This condiment is basically a thicker, smoother version of the classic Spanish summer soup. It tastes better the longer it sits, and it's a great refreshing topping for grilled chicken or steak. Spoon it over the piping hot meat right when it comes off the grill. If you have any leftover, you can always add tomato juice and a little olive oil to make it into soup consistency.

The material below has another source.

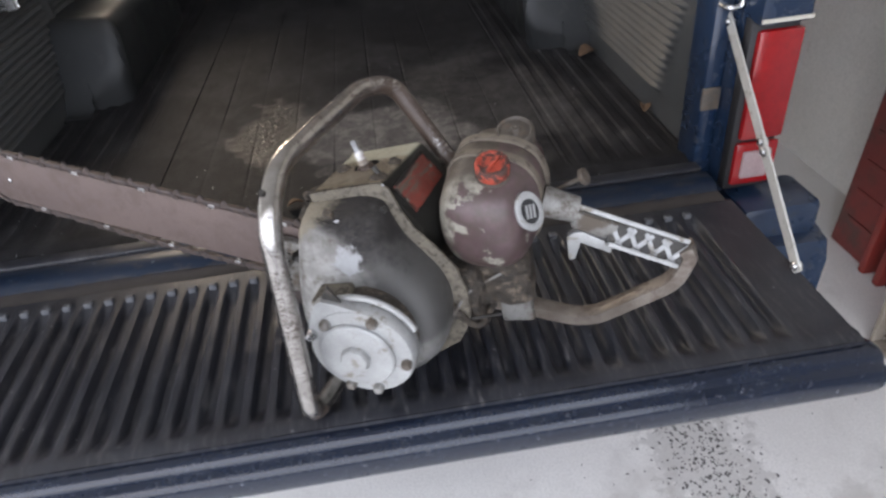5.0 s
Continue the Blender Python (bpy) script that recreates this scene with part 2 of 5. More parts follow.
LEAF = surface("dry_leaf", (0.10, 0.058, 0.034), (0.23, 0.145, 0.085), 30, (0.6, 0.8), 0, 0.3, 200)
OIL = surface("oil_crumbs", (0.09, 0.086, 0.083), (0.20, 0.192, 0.185), 30, (0.5, 0.8), 0, 0.4, 200)


def stain(m, centre, size, colour, strength, wobble=0.3, scale=9.0):
    """Lays one more dried stain over a material's colour."""
    t = m.node_tree
    p = t.nodes["Principled BSDF"]
    co = t.nodes.new("ShaderNodeTexCoord").outputs["Object"]
    under = p.inputs["Base Color"].links[0].from_socket
    mask = math_of(t, "MULTIPLY", blot(t, co, centre, size, wobble, scale), strength)
    link(t, blend(t, mask, under, colour), p.inputs["Base Color"])


stain(CONCRETE, (0.74, -0.06, 0.0), (0.13, 0.36, 1), (0.34, 0.33, 0.31), 0.40, 0.45, 22)
stain(CONCRETE, (0.52, -0.30, 0.0), (0.22, 0.16, 1), (0.44, 0.415, 0.38), 0.40, 0.40, 12)
stain(CONCRETE, (1.02, -0.45, 0.0), (0.16, 0.30, 1), (0.46, 0.44, 0.41), 0.40, 0.40, 12)
stain(CONCRETE, (0.60, -0.85, 0.0), (0.30, 0.22, 1), (0.48, 0.455, 0.42), 0.40, 0.40, 10)
stain(CONCRETE, (-0.70, -0.05, 0.0), (0.24, 0.15, 1), (0.20, 0.20, 0.19), 0.55, 0.32, 12)


def chip_material():
    """Wood dust: every crumb has a tone of its own."""
    m, t, p = nodes_of("wood_dust")
    g = t.nodes.new("ShaderNodeNewGeometry").outputs["Random Per Island"]
    link(t, blend(t, ramp_of(t, g, 0.30, 1.25), (0.12, 0.09, 0.062), (0.60, 0.51, 0.375)), p.inputs["Base Color"])
    p.inputs["Roughness"].default_value = 0.9
    return m


CHIP = chip_material()
STRAP_DUST = surface("dusty_strap_iron", (0.125, 0.104, 0.080), (0.185, 0.158, 0.124), 60, (0.6, 0.8), 0.1, 0.5, 500, dirt=(0.055, 0.043, 0.033), dirt_scale=90, dirt_at=(0.52, 0.66), distance=0.0010)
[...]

- ½ red onion, roughly chopped
- 1 garlic clove
- 1 jalapeno, seeds and ribs removed, roughly chopped
- 3 plum tomatoes, cored and seeded, roughly chopped
- 1 red bell pepper, seeds and ribs removed, roughly chopped
- 2 small seedless slicing cucumbers, roughly chopped (about 1 ½ cups)
- ¼ cup olive oil
- 2 tablespoons sherry vinegar
- ½ teaspoon sweet smoked paprika
- 1 teaspoon sea salt
- ¼ teaspoon cayenne pepper
- 2 tablespoons freshly chopped parsley
- Put the onion, garlic, and jalapeno to a small food processor and pulse until finely chopped. Add the tomato, bell pepper, cucumbers, olive oil, vinegar, and seasonings. Puree until smooth.
- Transfer the mixture to a serving bowl. Taste for seasoning and add more salt or cayenne as necessary, depending on how much heat you can handle. Fold in half the parsley and garnish with the remaining.
- Serve alongside grilled steak or chicken.